Source: Sharecast
Brent crude was up 7.72% to $99.85 a barrel at 1730 GMT having surged overnight - at one point hitting $119 - marking the first time prices have breached the $100 mark since Russia's invasion of Ukraine in February 2022. West Texas Intermediate - the American crude benchmark - was up 4.42% at $94.92.
In a statement at the conclusion of their online meeting on Monday to discuss the crisis, the group said it was ready to take “necessary measures” to support global energy supply, which could include the releasing of stockpiles - but stopped short of any actual concrete measures.
France’s finance minister Roland Lescure earlier said the G7 - Canada, France, Germany, Italy, Japan, the UK and US - is “not there yet” on an agreement to release reserves.
Prices accelerated last Friday as US President Donald Trump demanded the "unconditional surrender" of Iran. The vital strait of Hormuz has been effectively closed for a week since the war started, stopping an estimated 20 million barrels of oil a day reaching the market and placing pressure on the storage facilities of major producers as stockpiles build.
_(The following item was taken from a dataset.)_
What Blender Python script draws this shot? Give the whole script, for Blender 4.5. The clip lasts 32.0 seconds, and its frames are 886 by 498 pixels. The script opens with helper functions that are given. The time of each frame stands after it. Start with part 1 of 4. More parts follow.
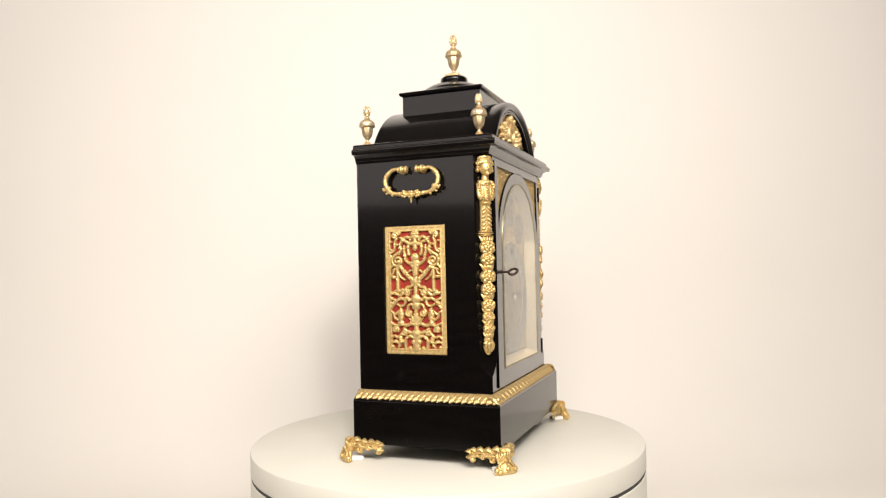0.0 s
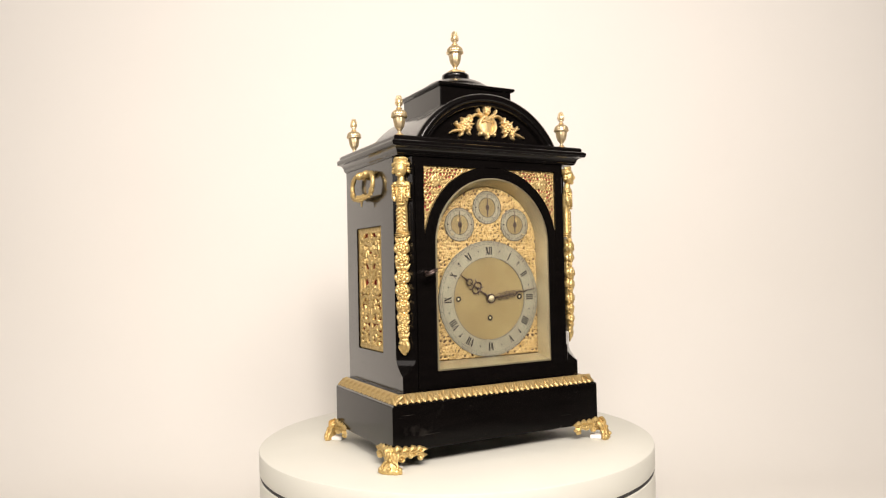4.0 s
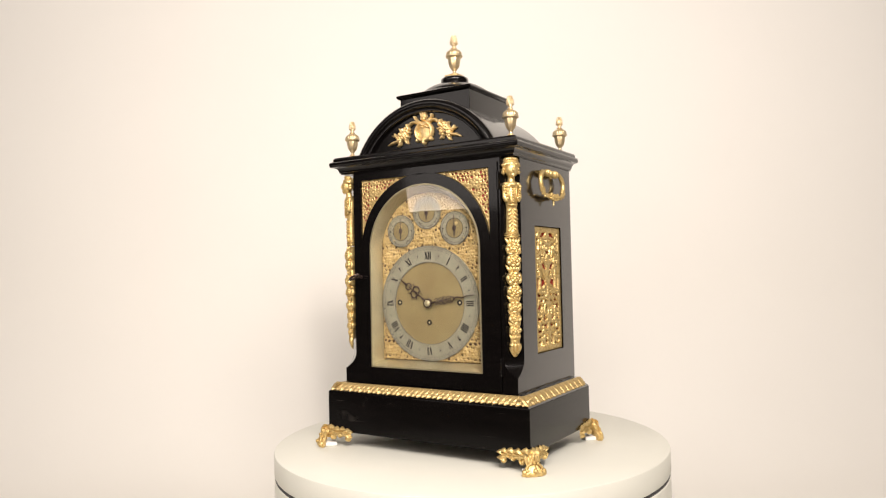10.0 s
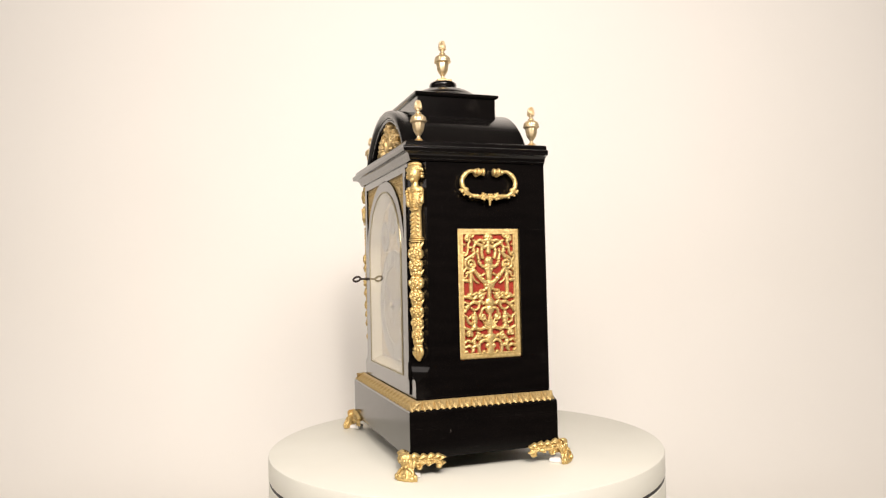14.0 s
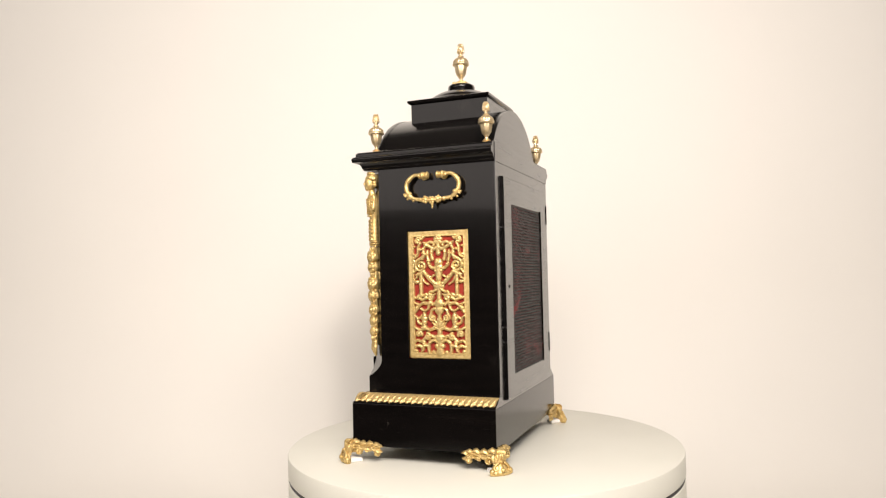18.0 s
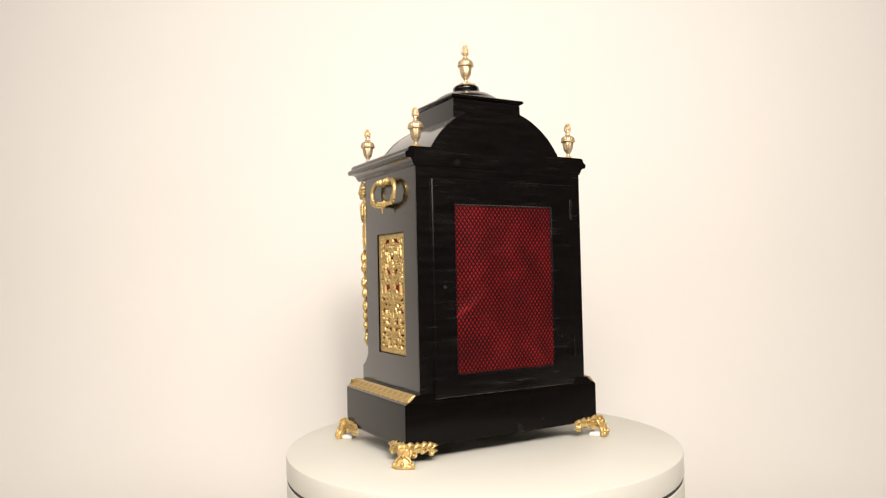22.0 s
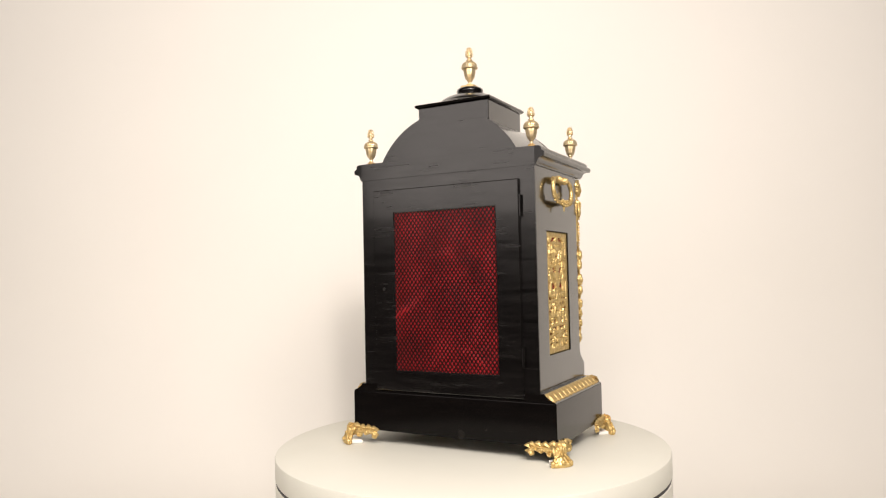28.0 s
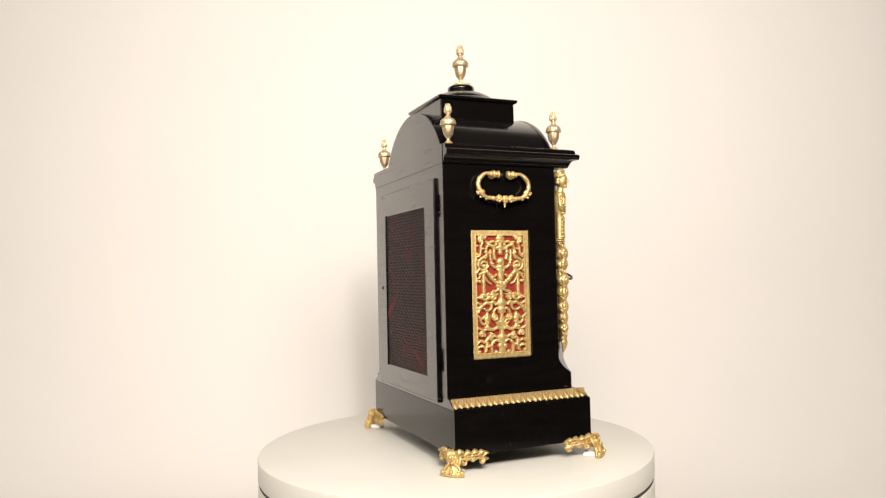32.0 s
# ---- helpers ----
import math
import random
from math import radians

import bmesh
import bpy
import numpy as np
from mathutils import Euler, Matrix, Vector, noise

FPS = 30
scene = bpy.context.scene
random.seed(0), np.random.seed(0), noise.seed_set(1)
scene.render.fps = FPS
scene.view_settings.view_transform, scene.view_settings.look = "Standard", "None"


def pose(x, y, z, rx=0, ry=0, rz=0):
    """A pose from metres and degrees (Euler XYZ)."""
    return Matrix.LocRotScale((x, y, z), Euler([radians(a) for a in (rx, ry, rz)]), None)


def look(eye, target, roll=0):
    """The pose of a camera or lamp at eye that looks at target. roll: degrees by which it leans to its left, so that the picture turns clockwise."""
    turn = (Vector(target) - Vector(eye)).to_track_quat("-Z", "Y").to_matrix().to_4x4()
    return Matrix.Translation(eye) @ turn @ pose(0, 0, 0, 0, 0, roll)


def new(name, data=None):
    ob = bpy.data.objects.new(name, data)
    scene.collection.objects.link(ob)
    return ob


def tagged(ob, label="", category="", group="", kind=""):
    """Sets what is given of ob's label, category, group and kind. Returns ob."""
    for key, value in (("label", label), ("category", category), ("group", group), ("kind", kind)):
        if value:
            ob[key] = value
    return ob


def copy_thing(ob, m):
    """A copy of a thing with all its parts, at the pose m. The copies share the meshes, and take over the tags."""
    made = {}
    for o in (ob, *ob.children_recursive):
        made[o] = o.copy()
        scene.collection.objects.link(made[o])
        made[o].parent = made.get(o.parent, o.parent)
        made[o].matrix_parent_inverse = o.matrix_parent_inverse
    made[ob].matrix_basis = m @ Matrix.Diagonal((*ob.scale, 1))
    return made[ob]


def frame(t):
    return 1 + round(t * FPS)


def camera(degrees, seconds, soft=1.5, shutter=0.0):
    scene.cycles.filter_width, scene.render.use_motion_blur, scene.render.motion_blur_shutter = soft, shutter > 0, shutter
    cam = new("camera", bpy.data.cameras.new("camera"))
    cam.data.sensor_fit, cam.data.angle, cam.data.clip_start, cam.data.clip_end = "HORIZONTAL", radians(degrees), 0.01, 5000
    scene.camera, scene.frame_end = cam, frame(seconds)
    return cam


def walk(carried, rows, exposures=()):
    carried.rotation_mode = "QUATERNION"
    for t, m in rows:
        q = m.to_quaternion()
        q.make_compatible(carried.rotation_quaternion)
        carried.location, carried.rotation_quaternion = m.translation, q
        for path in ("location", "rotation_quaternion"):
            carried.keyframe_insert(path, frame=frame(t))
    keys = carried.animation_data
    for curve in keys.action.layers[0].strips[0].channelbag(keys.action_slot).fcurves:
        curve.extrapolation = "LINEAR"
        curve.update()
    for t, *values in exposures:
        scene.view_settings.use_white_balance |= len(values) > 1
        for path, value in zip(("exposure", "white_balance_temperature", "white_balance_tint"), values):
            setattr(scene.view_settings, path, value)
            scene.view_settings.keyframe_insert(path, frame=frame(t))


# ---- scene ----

More than 20% of the world's oil and natural gas shipments pass through the key waterway, along with other vital cargo. At least 200 tankers are stuck either side of the strait after Iran’s Revolutionary Guards threatened to “set ablaze” any vessel trying to transit.
Trump brushed aside the rise, posting on social media that "short term oil prices, which will drop rapidly when the destruction of the Iran nuclear threat is over, is a very small price to pay for U.S.A., and World, Safety and Peace”.
“ONLY FOOLS WOULD THINK DIFFERENTLY!” he added.
The average price in the US for a gallon of petrol hit $3.45 on Sunday, up from $2.98 a week ago, according to the American Automobile Association, with the price in California hitting $5.15.
Meanwhile, Kuwait announced precautionary cuts Saturday to its oil production and refinery output due to "Iranian threats against safe passage of ships through the Strait of Hormuz”. Output in neighbouring Iraq, the second-biggest producer among the Opec states, has reportedly fallen 70% to 1.3 million barrels per day.
Meanwhile, hopes that a swift end to the conflict could be achieved receded on Sunday as Iran selected Mojtaba Khamenei, the second son of assassinated supreme leader Ayatollah Ali Khamenei, as his successor.
Ali Khamenei was killed on the first day of the war in a missile strike and his son is expected to take an equally hardline approach to the West.